> _Information provided_:
_ _ _ _ _

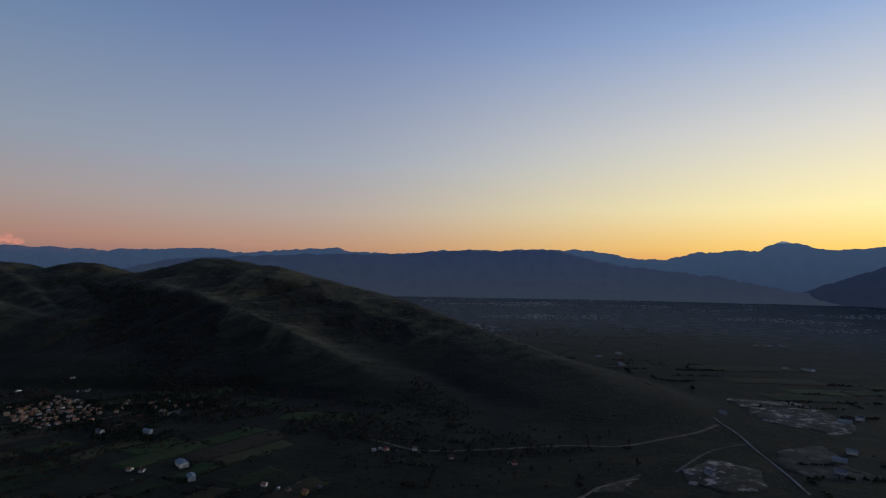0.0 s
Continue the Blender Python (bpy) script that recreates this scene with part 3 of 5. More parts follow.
WOOD, *_rest = material("door_wood", 0.6)
_rest[2].inputs["Base Color"].default_value = (0.12, 0.07, 0.04, 1)


# ---- the land, one sheet round the eye ----
AUTUMN = [(-60, -2720), (-480, -2480), (-1130, -2150), (-1460, -1640), (-1180, -1190), (-664, -1222), (-347, -1405), (-61, -1814)]
# leafless woods on the steep faces of the side valley; their dark tint also paints the shade
SHADED_WOODS = [[(-791, 1370), (-714, 1439), (-627, 1440), (-532, 1383), (-476, 1306), (-444, 1207), (-390, 1171), (-318, 1084), (-272, 998), (-227, 836), (-237, 762), (-290, 782), (-427, 946), (-588, 1080), (-701, 1214)],
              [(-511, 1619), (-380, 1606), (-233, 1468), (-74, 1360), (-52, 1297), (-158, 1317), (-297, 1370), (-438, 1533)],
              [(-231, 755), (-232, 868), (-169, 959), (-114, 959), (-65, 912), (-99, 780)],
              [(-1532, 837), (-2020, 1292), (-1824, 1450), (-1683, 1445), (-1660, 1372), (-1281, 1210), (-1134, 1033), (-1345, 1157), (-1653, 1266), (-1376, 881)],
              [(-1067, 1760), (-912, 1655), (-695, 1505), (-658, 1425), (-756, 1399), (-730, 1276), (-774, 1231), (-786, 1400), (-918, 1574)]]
PINE_WOODS = [[(-1363, -1968), (-1396, -1876), (-1206, -1598), (-1158, -1564), (-1095, -1579)],
              [(-1358, -1728), (-1464, -1776), (-1566, -1720), (-1444, -1483), (-1251, -1274), (-1193, -1308), (-1158, -1442), (-1210, -1545)],
              [(-1491, -1430), (-1523, -1372), (-1547, -1200), (-1304, -992), (-1274, -1055), (-1264, -1193), (-1382, -1335)],
              [(-1695, -1303), (-1831, -1348), (-1877, -1284), (-1488, -1003), (-1235, -826), (-1322, -988), (-1363, -1046)],
              [(-1846, -1170), (-1944, -1148), (-1543, -860), (-1565, -933), (-1648, -1027)],
              [(-1379, -942), (-1479, -890), (-1411, -831), (-1279, -824), (-1287, -878)],
              [(-2035, -820), (-2092, -607), (-1782, -498), (-1669, -646)],
              [(-2009, -872), (-2044, -830), (-1814, -727), (-1892, -810)],
              [(-2235, -567), (-2301, -532), (-2236, -494), (-2203, -530)],
              [(-326, -2505), (-404, -2635), (-421, -2487), (-366, -2212), (-317, -2296)],
              [(-487, -2311), (-576, -2311), (-505, -1987), (-403, -1670), (-379, -1725), (-393, -1898)],
              [(-592, -2295), (-636, -2229), (-615, -2052), (-513, -1736), (-449, -1675)],
              [(-674, -1860), (-785, -1946), (-714, -1724), (-597, -1478), (-573, -1513)],
              [(-937, -1909), (-1037, -1997), (-904, -1728), (-845, -1722)],
              [(-590, -1880), (-672, -1962), (-659, -1818), (-600, -1699), (-572, -1793)],
              [(-142, -2326), (-226, -2335), (-207, -2052), (-140, -2045)],
              [(-1043, -1685), (-1243, -1890), (-1312, -1896), (-1239, -1653), (-1110, -1495), (-1022, -1600)],
              [(-535, 130), (-546, 167), (-559, 217), (-542, 265), (-499, 310), (-470, 300), (-480, 170)],
              [(-957, 609), (-934, 651), (-858, 653), (-841, 628), (-877, 599)],
              [(-1900, 233), (-2142, 414), (-2742, 634), (-1763, 491), (-1687, 534), (-1642, 504), (-1690, 407), (-1913, 334)],
              [(-1658, 481), (-1663, 519), (-1585, 540), (-1557, 523), (-1610, 487)],
              [(-3772, -116), (-3914, -57), (-3914, 8), (-3780, 135), (-3708, 219), (-3757, 359), (-3778, 461), (-3693, 525), (-3437, 559), (-3354, 636), (-3242, 669), (-3114, 592), (-2902, 435), (-2867, 295), (-2912, 105), (-2990, -12)],
              [(-3978, -19), (-3961, 205), (-3918, 177), (-3900, 112)]]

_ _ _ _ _

> _What is required_:
Leave out the pictures and copy the rest of the material above exactly.

> _Solution to the problem_:
0.0 s
Continue the Blender Python (bpy) script that recreates this scene with part 3 of 5. More parts follow.
WOOD, *_rest = material("door_wood", 0.6)
_rest[2].inputs["Base Color"].default_value = (0.12, 0.07, 0.04, 1)


# ---- the land, one sheet round the eye ----
AUTUMN = [(-60, -2720), (-480, -2480), (-1130, -2150), (-1460, -1640), (-1180, -1190), (-664, -1222), (-347, -1405), (-61, -1814)]
# leafless woods on the steep faces of the side valley; their dark tint also paints the shade
SHADED_WOODS = [[(-791, 1370), (-714, 1439), (-627, 1440), (-532, 1383), (-476, 1306), (-444, 1207), (-390, 1171), (-318, 1084), (-272, 998), (-227, 836), (-237, 762), (-290, 782), (-427, 946), (-588, 1080), (-701, 1214)],
              [(-511, 1619), (-380, 1606), (-233, 1468), (-74, 1360), (-52, 1297), (-158, 1317), (-297, 1370), (-438, 1533)],
              [(-231, 755), (-232, 868), (-169, 959), (-114, 959), (-65, 912), (-99, 780)],
              [(-1532, 837), (-2020, 1292), (-1824, 1450), (-1683, 1445), (-1660, 1372), (-1281, 1210), (-1134, 1033), (-1345, 1157), (-1653, 1266), (-1376, 881)],
              [(-1067, 1760), (-912, 1655), (-695, 1505), (-658, 1425), (-756, 1399), (-730, 1276), (-774, 1231), (-786, 1400), (-918, 1574)]]
PINE_WOODS = [[(-1363, -1968), (-1396, -1876), (-1206, -1598), (-1158, -1564), (-1095, -1579)],
              [(-1358, -1728), (-1464, -1776), (-1566, -1720), (-1444, -1483), (-1251, -1274), (-1193, -1308), (-1158, -1442), (-1210, -1545)],
              [(-1491, -1430), (-1523, -1372), (-1547, -1200), (-1304, -992), (-1274, -1055), (-1264, -1193), (-1382, -1335)],
              [(-1695, -1303), (-1831, -1348), (-1877, -1284), (-1488, -1003), (-1235, -826), (-1322, -988), (-1363, -1046)],
              [(-1846, -1170), (-1944, -1148), (-1543, -860), (-1565, -933), (-1648, -1027)],
              [(-1379, -942), (-1479, -890), (-1411, -831), (-1279, -824), (-1287, -878)],
              [(-2035, -820), (-2092, -607), (-1782, -498), (-1669, -646)],
              [(-2009, -872), (-2044, -830), (-1814, -727), (-1892, -810)],
              [(-2235, -567), (-2301, -532), (-2236, -494), (-2203, -530)],
              [(-326, -2505), (-404, -2635), (-421, -2487), (-366, -2212), (-317, -2296)],
              [(-487, -2311), (-576, -2311), (-505, -1987), (-403, -1670), (-379, -1725), (-393, -1898)],
              [(-592, -2295), (-636, -2229), (-615, -2052), (-513, -1736), (-449, -1675)],
              [(-674, -1860), (-785, -1946), (-714, -1724), (-597, -1478), (-573, -1513)],
              [(-937, -1909), (-1037, -1997), (-904, -1728), (-845, -1722)],
              [(-590, -1880), (-672, -1962), (-659, -1818), (-600, -1699), (-572, -1793)],
              [(-142, -2326), (-226, -2335), (-207, -2052), (-140, -2045)],
              [(-1043, -1685), (-1243, -1890), (-1312, -1896), (-1239, -1653), (-1110, -1495), (-1022, -1600)],
              [(-535, 130), (-546, 167), (-559, 217), (-542, 265), (-499, 310), (-470, 300), (-480, 170)],
              [(-957, 609), (-934, 651), (-858, 653), (-841, 628), (-877, 599)],
              [(-1900, 233), (-2142, 414), (-2742, 634), (-1763, 491), (-1687, 534), (-1642, 504), (-1690, 407), (-1913, 334)],
              [(-1658, 481), (-1663, 519), (-1585, 540), (-1557, 523), (-1610, 487)],
              [(-3772, -116), (-3914, -57), (-3914, 8), (-3780, 135), (-3708, 219), (-3757, 359), (-3778, 461), (-3693, 525), (-3437, 559), (-3354, 636), (-3242, 669), (-3114, 592), (-2902, 435), (-2867, 295), (-2912, 105), (-2990, -12)],
              [(-3978, -19), (-3961, 205), (-3918, 177), (-3900, 112)]]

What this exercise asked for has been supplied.